====== Data block ======

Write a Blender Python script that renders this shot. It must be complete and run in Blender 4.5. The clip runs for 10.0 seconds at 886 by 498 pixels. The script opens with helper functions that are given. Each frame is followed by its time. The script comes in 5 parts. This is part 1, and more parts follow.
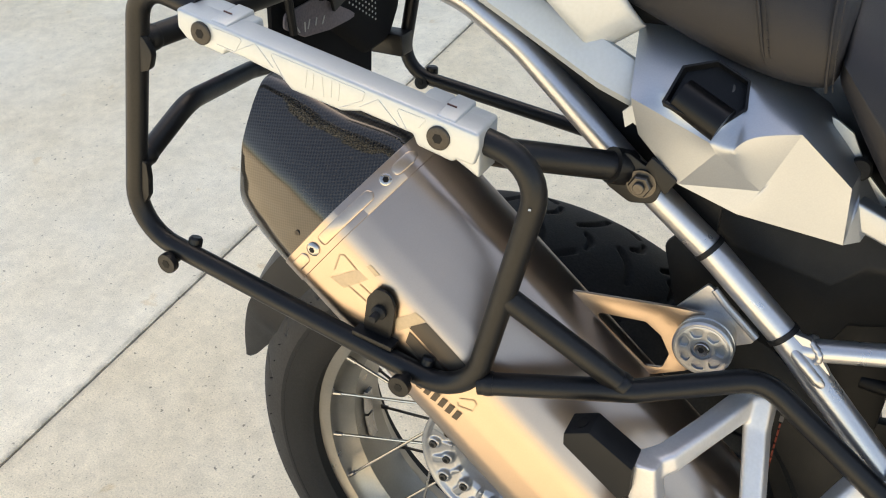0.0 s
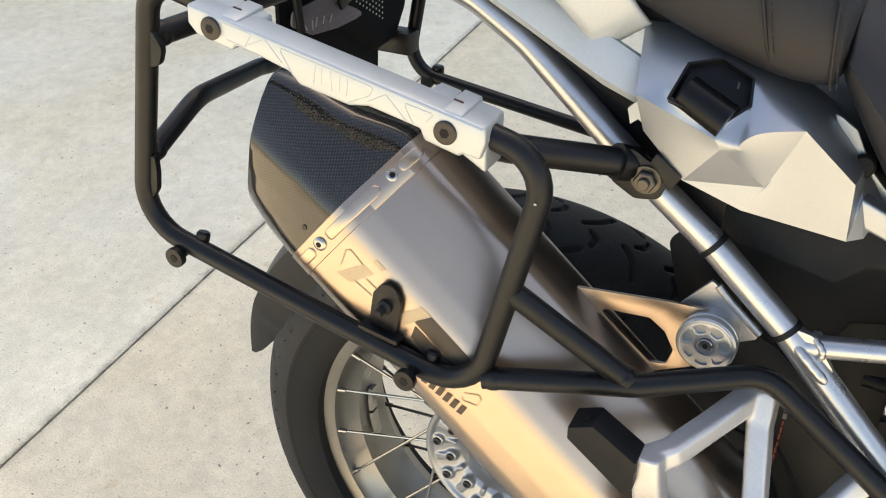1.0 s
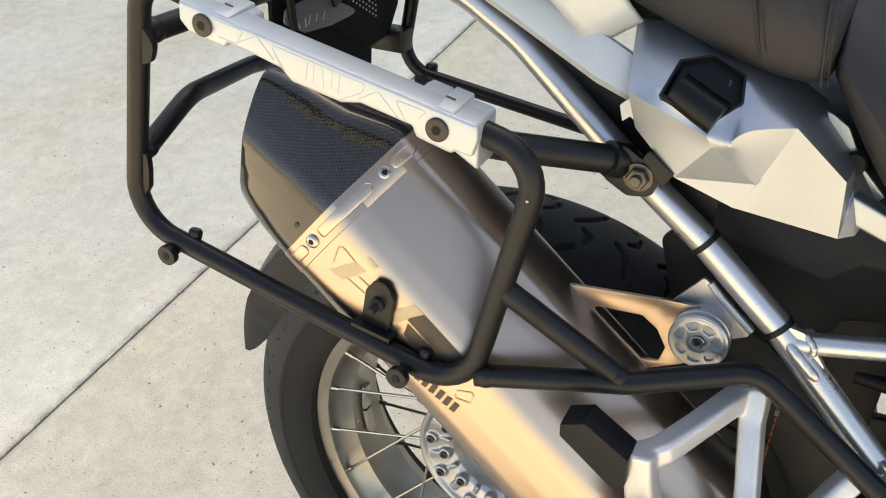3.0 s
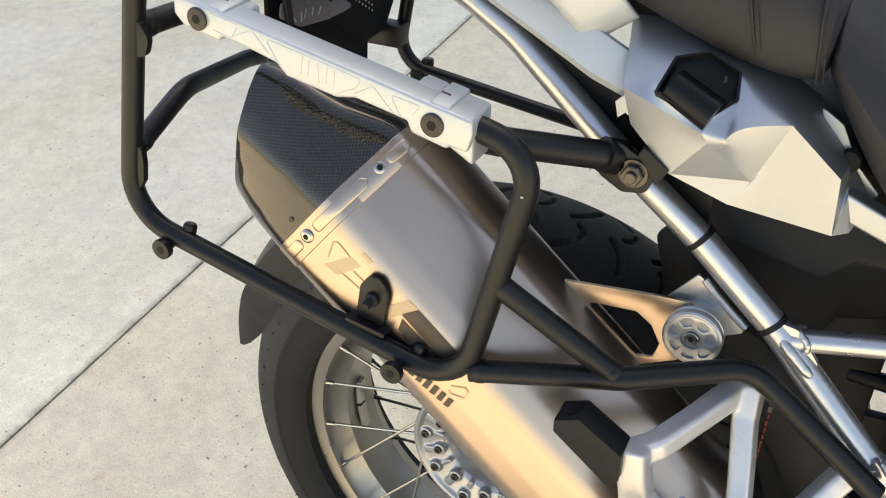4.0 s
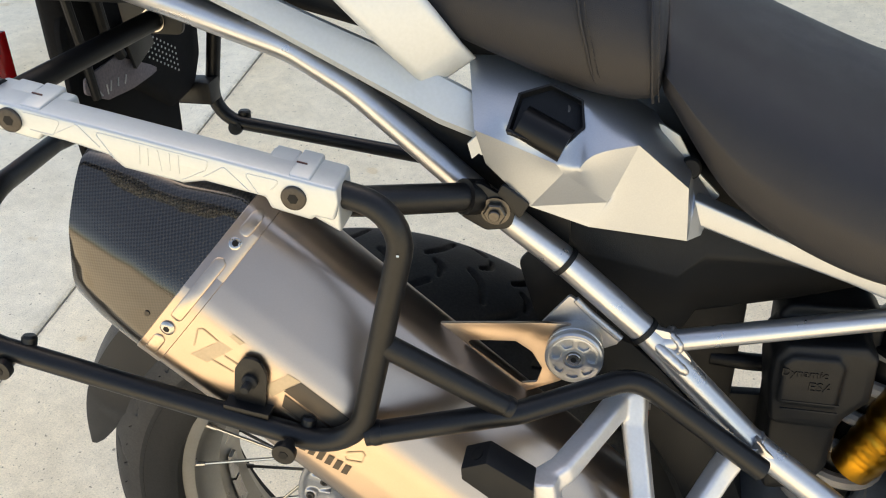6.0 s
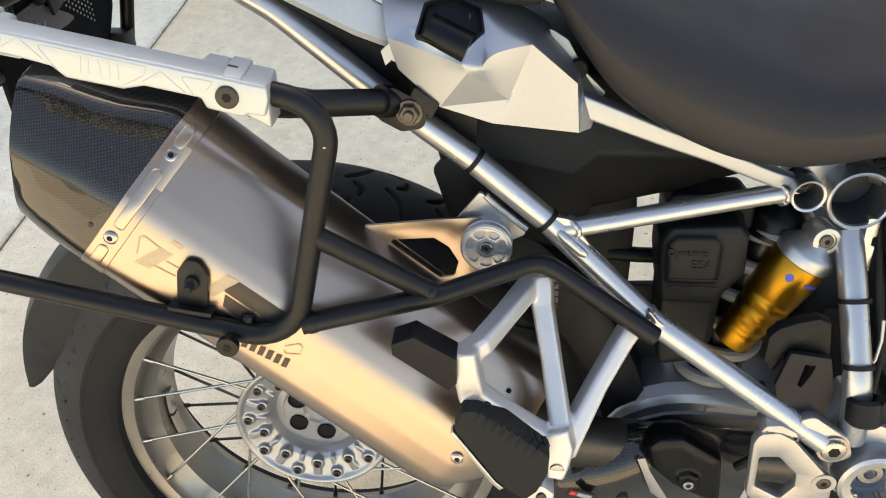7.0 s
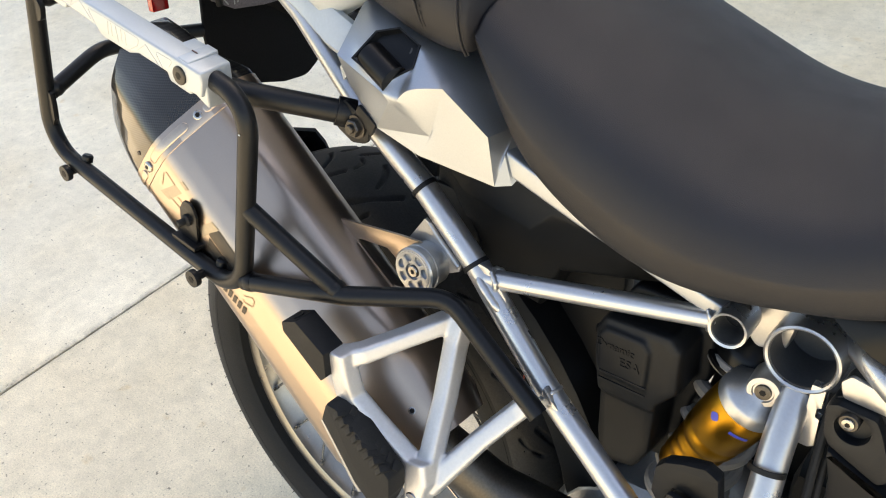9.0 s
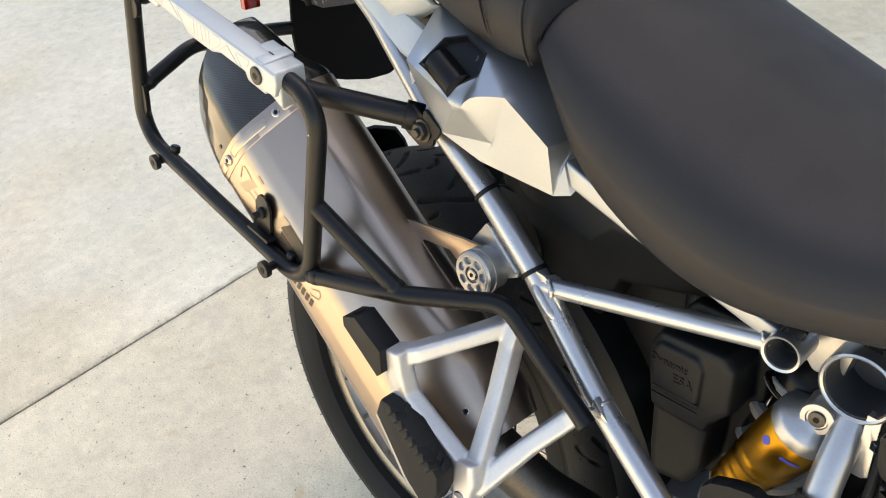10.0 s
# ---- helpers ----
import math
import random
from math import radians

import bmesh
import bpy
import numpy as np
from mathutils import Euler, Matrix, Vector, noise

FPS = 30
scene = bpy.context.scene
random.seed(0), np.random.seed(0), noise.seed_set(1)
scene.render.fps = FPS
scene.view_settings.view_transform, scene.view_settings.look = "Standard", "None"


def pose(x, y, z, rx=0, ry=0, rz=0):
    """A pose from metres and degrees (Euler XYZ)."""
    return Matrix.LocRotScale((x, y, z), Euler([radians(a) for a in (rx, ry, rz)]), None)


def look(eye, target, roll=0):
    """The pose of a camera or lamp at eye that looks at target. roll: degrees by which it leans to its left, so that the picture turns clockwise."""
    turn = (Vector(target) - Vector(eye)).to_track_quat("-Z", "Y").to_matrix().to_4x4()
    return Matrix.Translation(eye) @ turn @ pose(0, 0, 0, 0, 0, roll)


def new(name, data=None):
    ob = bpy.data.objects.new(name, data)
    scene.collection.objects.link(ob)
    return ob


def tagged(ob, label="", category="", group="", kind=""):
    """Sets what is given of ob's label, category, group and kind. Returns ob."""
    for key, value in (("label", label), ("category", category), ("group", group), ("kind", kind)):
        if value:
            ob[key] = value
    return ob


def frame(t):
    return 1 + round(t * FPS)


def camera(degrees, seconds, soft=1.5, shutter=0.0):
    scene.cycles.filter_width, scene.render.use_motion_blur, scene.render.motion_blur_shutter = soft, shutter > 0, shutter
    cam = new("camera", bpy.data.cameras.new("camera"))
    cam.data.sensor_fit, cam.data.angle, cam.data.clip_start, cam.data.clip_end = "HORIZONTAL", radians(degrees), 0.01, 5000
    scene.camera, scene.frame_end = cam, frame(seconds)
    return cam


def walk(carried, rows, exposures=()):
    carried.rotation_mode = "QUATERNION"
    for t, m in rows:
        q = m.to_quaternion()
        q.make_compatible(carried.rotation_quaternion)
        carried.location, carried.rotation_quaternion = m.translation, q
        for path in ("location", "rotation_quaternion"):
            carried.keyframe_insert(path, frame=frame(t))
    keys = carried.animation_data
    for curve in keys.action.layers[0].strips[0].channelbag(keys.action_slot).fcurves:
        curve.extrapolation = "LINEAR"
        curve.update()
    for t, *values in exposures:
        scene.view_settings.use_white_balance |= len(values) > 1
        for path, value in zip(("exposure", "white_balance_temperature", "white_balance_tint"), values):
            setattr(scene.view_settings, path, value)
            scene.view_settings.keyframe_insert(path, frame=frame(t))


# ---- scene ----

======

● **Problem requirements**
Quote the data exactly, leaving every image out of the copy.

● **Result for this exercise**
Write a Blender Python script that renders this shot. It must be complete and run in Blender 4.5. The clip runs for 10.0 seconds at 886 by 498 pixels. The script opens with helper functions that are given. Each frame is followed by its time. The script comes in 5 parts. This is part 1, and more parts follow.
0.0 s
1.0 s
3.0 s
4.0 s
6.0 s
7.0 s
9.0 s
10.0 s
# ---- helpers ----
import math
import random
from math import radians

import bmesh
import bpy
import numpy as np
from mathutils import Euler, Matrix, Vector, noise

FPS = 30
scene = bpy.context.scene
random.seed(0), np.random.seed(0), noise.seed_set(1)
scene.render.fps = FPS
scene.view_settings.view_transform, scene.view_settings.look = "Standard", "None"


def pose(x, y, z, rx=0, ry=0, rz=0):
    """A pose from metres and degrees (Euler XYZ)."""
    return Matrix.LocRotScale((x, y, z), Euler([radians(a) for a in (rx, ry, rz)]), None)


def look(eye, target, roll=0):
    """The pose of a camera or lamp at eye that looks at target. roll: degrees by which it leans to its left, so that the picture turns clockwise."""
    turn = (Vector(target) - Vector(eye)).to_track_quat("-Z", "Y").to_matrix().to_4x4()
    return Matrix.Translation(eye) @ turn @ pose(0, 0, 0, 0, 0, roll)


def new(name, data=None):
    ob = bpy.data.objects.new(name, data)
    scene.collection.objects.link(ob)
    return ob


def tagged(ob, label="", category="", group="", kind=""):
    """Sets what is given of ob's label, category, group and kind. Returns ob."""
    for key, value in (("label", label), ("category", category), ("group", group), ("kind", kind)):
        if value:
            ob[key] = value
    return ob


def frame(t):
    return 1 + round(t * FPS)


def camera(degrees, seconds, soft=1.5, shutter=0.0):
    scene.cycles.filter_width, scene.render.use_motion_blur, scene.render.motion_blur_shutter = soft, shutter > 0, shutter
    cam = new("camera", bpy.data.cameras.new("camera"))
    cam.data.sensor_fit, cam.data.angle, cam.data.clip_start, cam.data.clip_end = "HORIZONTAL", radians(degrees), 0.01, 5000
    scene.camera, scene.frame_end = cam, frame(seconds)
    return cam


def walk(carried, rows, exposures=()):
    carried.rotation_mode = "QUATERNION"
    for t, m in rows:
        q = m.to_quaternion()
        q.make_compatible(carried.rotation_quaternion)
        carried.location, carried.rotation_quaternion = m.translation, q
        for path in ("location", "rotation_quaternion"):
            carried.keyframe_insert(path, frame=frame(t))
    keys = carried.animation_data
    for curve in keys.action.layers[0].strips[0].channelbag(keys.action_slot).fcurves:
        curve.extrapolation = "LINEAR"
        curve.update()
    for t, *values in exposures:
        scene.view_settings.use_white_balance |= len(values) > 1
        for path, value in zip(("exposure", "white_balance_temperature", "white_balance_tint"), values):
            setattr(scene.view_settings, path, value)
            scene.view_settings.keyframe_insert(path, frame=frame(t))


# ---- scene ----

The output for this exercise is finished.